Procedure 2.5. Manually Assigning CPU Affinity to Individual IRQs

  1. Check which IRQ is in use by each device by viewing the /proc/interrupts file:
    ~]# cat /proc/interrupts
    This file contains a list of IRQs. Each line shows the IRQ number, the number of interrupts that happened in each CPU, followed by the IRQ type and a description:
             CPU0       CPU1
    0:   26575949         11         IO-APIC-edge  timer
    1:         14          7         IO-APIC-edge  i8042
    ...[output truncated]...
  2. To instruct an IRQ to run on only one processor, use the echo command to write the CPU mask, as a hexadecimal number, to the smp_affinity entry of the specific IRQ. In this example, we are instructing the interrupt with IRQ number 142 to run on CPU 0 only:
    ~]# echo 1 > /proc/irq/142/smp_affinity
  3. This change will only take effect once an interrupt has occurred. To test the settings, generate some disk activity, then check the /proc/interrupts file for changes. Assuming that you have caused an interrupt to occur, you will see that the number of interrupts on the chosen CPU have risen, while the numbers on the other CPUs have not changed.

Procedure 2.6. Binding Processes to CPUs Using the taskset Utility

The taskset utility uses the process ID (PID) of a task to view or set the affinity, or can be used to launch a command with a chosen CPU affinity. In order to set the affinity, taskset requires the CPU mask expressed as a decimal or hexadecimal number. The mask argument is a bitmask that specifies which CPU cores are legal for the command or PID being modified.
  1. To set the affinity of a process that is not currently running, use taskset and specify the CPU mask and the process. In this example, my_embedded_process is being instructed to use only CPU 3 (using the decimal version of the CPU mask).
    ~]# taskset 8 /usr/local/bin/my_embedded_process
  2. It is also possible to specify more than one CPU in the bitmask. In this example, my_embedded_process is being instructed to execute on processors 4, 5, 6, and 7 (using the hexadecimal version of the CPU mask).
    ~]# taskset 0xF0 /usr/local/bin/my_embedded_process
  3. Additionally, you can set the CPU affinity for processes that are already running by using the -p (--pid) option with the CPU mask and the PID of the process you wish to change. In this example, the process with a PID of 7013 is being instructed to run only on CPU 0.
    ~]# taskset -p 1 7013
  4. Lastly, using the -c parameter, you can specify a CPU list instead of a CPU mask. For example, in order to use CPU 0, 4 and CPUs 7 to 11, the command line would contain -c 0,4,7-11. This invocation is more convenient in most cases.

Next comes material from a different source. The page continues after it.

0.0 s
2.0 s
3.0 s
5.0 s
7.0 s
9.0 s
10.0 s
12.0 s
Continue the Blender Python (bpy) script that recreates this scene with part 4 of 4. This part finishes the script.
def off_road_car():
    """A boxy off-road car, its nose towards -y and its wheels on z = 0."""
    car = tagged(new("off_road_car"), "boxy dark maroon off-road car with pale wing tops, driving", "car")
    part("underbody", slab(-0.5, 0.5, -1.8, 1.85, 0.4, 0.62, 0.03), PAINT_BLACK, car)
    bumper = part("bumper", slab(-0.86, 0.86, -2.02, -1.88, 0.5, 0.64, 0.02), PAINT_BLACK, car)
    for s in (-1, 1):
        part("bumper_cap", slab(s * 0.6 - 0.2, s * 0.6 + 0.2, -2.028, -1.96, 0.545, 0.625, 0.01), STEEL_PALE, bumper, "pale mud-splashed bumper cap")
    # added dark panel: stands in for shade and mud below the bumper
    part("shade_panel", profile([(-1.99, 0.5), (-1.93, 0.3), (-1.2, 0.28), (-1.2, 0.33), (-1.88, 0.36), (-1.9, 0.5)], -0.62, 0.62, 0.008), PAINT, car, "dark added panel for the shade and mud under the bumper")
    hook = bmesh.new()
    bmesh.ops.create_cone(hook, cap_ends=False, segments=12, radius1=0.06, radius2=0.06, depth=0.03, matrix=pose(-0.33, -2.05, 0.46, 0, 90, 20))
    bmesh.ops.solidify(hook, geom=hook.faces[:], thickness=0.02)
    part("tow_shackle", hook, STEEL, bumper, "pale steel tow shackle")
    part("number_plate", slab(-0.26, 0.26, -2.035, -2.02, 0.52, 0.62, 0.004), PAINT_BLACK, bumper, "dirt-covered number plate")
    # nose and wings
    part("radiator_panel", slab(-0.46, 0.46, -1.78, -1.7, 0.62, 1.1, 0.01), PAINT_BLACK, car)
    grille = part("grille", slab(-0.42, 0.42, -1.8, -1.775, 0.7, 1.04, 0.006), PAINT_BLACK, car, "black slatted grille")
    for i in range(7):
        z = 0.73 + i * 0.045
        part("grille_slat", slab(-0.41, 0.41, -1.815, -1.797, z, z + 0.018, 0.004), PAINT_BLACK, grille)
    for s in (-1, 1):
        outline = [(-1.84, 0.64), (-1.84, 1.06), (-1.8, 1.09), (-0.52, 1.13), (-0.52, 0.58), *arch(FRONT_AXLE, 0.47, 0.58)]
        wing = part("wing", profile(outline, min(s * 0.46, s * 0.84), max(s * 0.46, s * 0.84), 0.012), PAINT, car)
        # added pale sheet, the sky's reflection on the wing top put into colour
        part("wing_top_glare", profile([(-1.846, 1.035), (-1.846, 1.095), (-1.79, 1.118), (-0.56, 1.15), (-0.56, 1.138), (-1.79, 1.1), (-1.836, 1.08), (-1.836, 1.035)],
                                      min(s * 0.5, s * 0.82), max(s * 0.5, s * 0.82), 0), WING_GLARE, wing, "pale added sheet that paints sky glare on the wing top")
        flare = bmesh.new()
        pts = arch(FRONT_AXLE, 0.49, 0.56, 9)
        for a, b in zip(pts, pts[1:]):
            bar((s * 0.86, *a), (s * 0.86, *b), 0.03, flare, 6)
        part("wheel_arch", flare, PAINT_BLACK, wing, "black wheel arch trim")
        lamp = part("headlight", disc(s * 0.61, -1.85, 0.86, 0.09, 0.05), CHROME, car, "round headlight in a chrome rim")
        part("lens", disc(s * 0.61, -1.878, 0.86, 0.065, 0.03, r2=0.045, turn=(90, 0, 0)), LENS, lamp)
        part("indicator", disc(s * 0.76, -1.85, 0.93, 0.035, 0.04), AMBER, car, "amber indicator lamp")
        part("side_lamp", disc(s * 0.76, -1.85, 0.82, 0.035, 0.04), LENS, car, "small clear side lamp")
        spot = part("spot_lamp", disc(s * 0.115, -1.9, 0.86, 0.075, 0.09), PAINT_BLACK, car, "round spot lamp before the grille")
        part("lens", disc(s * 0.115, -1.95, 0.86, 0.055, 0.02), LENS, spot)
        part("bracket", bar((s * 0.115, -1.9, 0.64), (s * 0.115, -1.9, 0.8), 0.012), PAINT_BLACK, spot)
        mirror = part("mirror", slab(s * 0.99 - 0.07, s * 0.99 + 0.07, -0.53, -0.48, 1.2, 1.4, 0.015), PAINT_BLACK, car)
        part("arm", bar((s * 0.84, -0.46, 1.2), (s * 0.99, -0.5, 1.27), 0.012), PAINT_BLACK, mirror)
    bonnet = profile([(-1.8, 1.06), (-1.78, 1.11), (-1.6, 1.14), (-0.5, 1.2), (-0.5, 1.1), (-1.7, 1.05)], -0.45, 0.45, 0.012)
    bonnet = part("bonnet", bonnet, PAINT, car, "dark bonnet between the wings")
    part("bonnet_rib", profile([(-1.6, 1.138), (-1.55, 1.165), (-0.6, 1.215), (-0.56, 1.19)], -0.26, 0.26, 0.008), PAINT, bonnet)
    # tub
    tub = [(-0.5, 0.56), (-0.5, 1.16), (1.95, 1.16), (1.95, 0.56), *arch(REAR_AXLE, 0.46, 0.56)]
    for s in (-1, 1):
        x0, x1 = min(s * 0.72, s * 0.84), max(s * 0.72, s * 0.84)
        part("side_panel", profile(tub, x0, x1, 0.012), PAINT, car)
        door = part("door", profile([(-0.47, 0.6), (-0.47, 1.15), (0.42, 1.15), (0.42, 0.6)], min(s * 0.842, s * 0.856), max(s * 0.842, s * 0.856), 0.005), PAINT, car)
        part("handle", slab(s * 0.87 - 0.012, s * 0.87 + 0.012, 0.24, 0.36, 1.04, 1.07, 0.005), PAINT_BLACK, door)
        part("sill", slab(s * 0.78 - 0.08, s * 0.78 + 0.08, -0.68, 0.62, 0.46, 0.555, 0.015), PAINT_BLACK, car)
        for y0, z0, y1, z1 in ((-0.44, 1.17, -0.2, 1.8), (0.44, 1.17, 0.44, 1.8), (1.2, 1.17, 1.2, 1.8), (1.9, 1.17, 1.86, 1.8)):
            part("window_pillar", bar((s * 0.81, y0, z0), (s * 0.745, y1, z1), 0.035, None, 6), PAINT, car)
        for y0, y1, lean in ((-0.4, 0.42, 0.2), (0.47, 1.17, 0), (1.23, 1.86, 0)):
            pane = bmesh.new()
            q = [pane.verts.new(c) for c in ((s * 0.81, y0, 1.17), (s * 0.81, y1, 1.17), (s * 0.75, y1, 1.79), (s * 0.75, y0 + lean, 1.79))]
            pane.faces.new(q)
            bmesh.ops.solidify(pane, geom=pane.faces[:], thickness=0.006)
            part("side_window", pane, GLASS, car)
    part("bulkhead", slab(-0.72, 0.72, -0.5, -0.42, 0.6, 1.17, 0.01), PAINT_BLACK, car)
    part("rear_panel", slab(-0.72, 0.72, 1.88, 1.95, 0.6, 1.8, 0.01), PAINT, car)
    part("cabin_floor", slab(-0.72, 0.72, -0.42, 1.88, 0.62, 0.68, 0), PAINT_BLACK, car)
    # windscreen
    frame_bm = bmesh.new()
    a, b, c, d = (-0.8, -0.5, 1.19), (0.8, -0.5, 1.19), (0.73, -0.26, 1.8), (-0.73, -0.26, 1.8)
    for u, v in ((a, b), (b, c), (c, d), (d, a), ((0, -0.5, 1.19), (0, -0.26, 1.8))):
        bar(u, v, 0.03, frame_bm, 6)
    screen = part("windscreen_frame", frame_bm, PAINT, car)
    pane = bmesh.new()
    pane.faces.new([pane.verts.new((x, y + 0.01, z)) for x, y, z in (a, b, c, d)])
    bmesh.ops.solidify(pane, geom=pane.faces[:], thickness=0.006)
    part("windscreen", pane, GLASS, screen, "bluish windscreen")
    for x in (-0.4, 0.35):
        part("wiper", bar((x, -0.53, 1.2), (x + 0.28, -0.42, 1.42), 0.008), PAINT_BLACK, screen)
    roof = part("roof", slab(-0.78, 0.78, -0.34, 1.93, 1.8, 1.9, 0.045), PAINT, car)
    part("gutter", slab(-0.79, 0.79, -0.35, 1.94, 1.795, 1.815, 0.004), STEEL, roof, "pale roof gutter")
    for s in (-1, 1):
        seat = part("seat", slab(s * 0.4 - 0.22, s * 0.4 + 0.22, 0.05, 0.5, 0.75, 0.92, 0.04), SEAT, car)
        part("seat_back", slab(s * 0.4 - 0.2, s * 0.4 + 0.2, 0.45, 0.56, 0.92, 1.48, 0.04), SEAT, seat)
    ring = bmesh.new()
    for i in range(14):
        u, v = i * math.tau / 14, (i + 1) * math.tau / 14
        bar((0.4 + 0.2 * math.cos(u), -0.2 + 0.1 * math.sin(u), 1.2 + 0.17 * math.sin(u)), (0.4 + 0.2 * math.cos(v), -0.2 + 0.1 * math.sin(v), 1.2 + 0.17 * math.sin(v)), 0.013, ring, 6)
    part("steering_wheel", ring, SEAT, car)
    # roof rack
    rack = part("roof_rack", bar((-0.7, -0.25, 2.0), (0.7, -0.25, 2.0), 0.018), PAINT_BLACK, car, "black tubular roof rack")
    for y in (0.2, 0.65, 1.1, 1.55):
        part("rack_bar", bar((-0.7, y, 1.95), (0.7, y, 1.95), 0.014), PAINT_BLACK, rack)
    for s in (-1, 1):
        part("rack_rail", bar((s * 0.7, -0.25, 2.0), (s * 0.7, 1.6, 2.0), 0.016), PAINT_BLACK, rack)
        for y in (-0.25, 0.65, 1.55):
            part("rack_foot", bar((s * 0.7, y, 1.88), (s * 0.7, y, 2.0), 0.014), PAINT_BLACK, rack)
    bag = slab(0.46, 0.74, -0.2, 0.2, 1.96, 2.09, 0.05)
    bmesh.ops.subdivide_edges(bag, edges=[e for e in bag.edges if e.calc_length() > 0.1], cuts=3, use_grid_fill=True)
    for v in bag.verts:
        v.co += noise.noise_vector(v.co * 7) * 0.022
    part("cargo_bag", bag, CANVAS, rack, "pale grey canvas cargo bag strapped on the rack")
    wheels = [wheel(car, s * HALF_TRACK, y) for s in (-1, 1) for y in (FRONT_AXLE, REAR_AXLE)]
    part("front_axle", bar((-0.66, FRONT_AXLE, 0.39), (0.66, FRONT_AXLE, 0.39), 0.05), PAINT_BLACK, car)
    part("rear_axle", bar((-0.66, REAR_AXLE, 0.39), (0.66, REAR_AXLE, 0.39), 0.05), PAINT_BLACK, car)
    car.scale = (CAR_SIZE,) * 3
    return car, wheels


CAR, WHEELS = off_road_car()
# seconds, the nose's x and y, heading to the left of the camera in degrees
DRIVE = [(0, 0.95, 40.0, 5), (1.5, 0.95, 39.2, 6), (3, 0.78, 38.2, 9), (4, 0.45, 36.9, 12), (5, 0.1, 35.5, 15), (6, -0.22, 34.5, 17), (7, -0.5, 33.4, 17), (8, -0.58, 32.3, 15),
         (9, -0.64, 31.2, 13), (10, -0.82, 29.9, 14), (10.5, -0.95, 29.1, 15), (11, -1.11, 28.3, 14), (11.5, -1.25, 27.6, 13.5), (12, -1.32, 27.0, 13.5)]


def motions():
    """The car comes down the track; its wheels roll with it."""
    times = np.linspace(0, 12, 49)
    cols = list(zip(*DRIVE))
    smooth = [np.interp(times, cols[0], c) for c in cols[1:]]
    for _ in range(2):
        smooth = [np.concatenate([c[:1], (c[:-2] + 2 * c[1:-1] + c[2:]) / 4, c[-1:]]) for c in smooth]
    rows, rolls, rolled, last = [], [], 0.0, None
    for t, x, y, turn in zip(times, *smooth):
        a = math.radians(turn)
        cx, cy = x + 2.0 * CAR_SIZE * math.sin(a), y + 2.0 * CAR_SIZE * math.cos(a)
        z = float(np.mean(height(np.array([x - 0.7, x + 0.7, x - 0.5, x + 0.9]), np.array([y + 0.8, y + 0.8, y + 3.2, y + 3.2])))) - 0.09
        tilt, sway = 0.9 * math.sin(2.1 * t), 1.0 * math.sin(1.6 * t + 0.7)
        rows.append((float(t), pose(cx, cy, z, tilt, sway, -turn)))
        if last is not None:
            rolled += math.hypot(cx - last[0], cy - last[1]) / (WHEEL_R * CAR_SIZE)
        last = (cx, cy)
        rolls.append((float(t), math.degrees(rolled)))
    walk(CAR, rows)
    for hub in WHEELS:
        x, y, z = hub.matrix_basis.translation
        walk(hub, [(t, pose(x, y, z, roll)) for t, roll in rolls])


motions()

The taskset utility works on a NUMA (Non-Uniform Memory Access) system, but it does not allow the user to bind threads to CPUs and the closest NUMA memory node. On such systems, taskset is not the preferred tool, and the numactl utility should be used instead for its advanced capabilities. See Section 3.6, “Non-Uniform Memory Access” for more information.
Related Manual Pages

For more information, or for further reading, the following man pages are related to the information given in this section.

  • chrt(1)
  • taskset(1)
  • nice(1)
  • renice(1)
  • sched_setscheduler(2) for a description of the Linux scheduling scheme.